A promising hybrid approach seems to be semi-algorithmic stablecoins that are backed on-chain by other crypto collateral such as FRAX or USN. These may come with better capital efficiency yet have to be battle tested first. USN running on NEAR for example operates similarly to UST with a few key differences. According to Decentral Bank DAO, which manages USN's reserve fund, it is a NEAR native semi-algorithmic stablecoin that is soft-pegged to the dollar. At launch, USN is 2:1 overcollateralized by USDT and NEAR.
USN minting works via a smart contract, but the NEAR is not burned but used by the DAO for staking.
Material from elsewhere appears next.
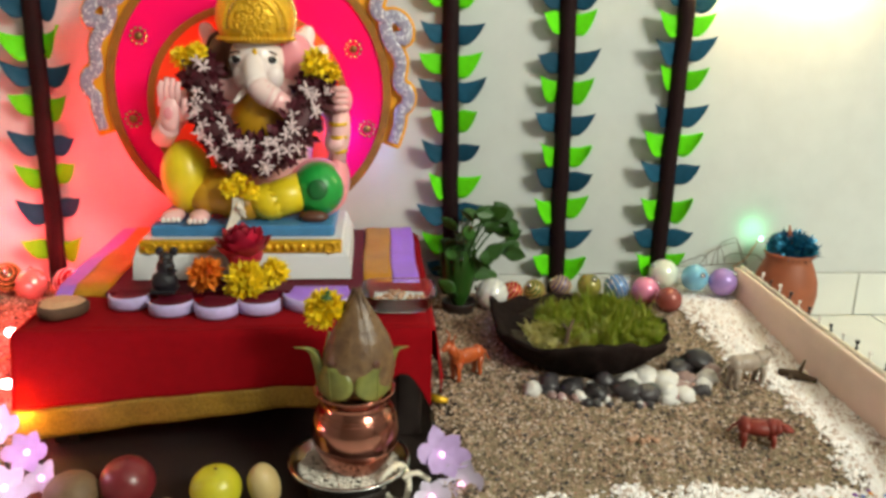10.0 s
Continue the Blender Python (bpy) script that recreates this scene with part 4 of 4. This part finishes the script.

It, therefore, improves the baseline security of NEAR’s underlying blockchain and will in case of a USN depeg not fundamentally affect NEAR’s security as happened with LUNA. By minting USN, the NEAR supply is not changed and is actually decoupled from the stablecoin. It generates attractive stablecoin rewards from the staking APR, compared to rewards that were offered for UST in Anchor. As a result, there is no risk of a death spiral for NEAR. Similar to LUNA’s peg mechanisms, the USN smart contract enables on-chain arbitrage to keep the peg (1 USN can always be mined for NEAR worth 1 USD if USN>USD, or NEAR worth 1 USD can always be redeemed for 1 USN if USN<USD).
Conclusion and Outlook
With the recent growth, adoption, and anticipated regulation, stablecoins might become established as a means of trading vehicle and payment even outside of the crypto and DeFi ecosystem as they offer a viable alternative for remittances and cross-border payments. As DeFi is a main driver of stablecoin growth, its robustness toward highly volatile markets is essential. With the recent collapse of LUNA and the structural risks posed alongside, regulatory and legal scrutiny will likely increase regardless of how the issue is trying to be resolved. Moreover, new approaches in designing algorithmic stablecoins with superior capital efficiency might result in a reliable mechanism design to offer unique benefits enabled by decentralized technology.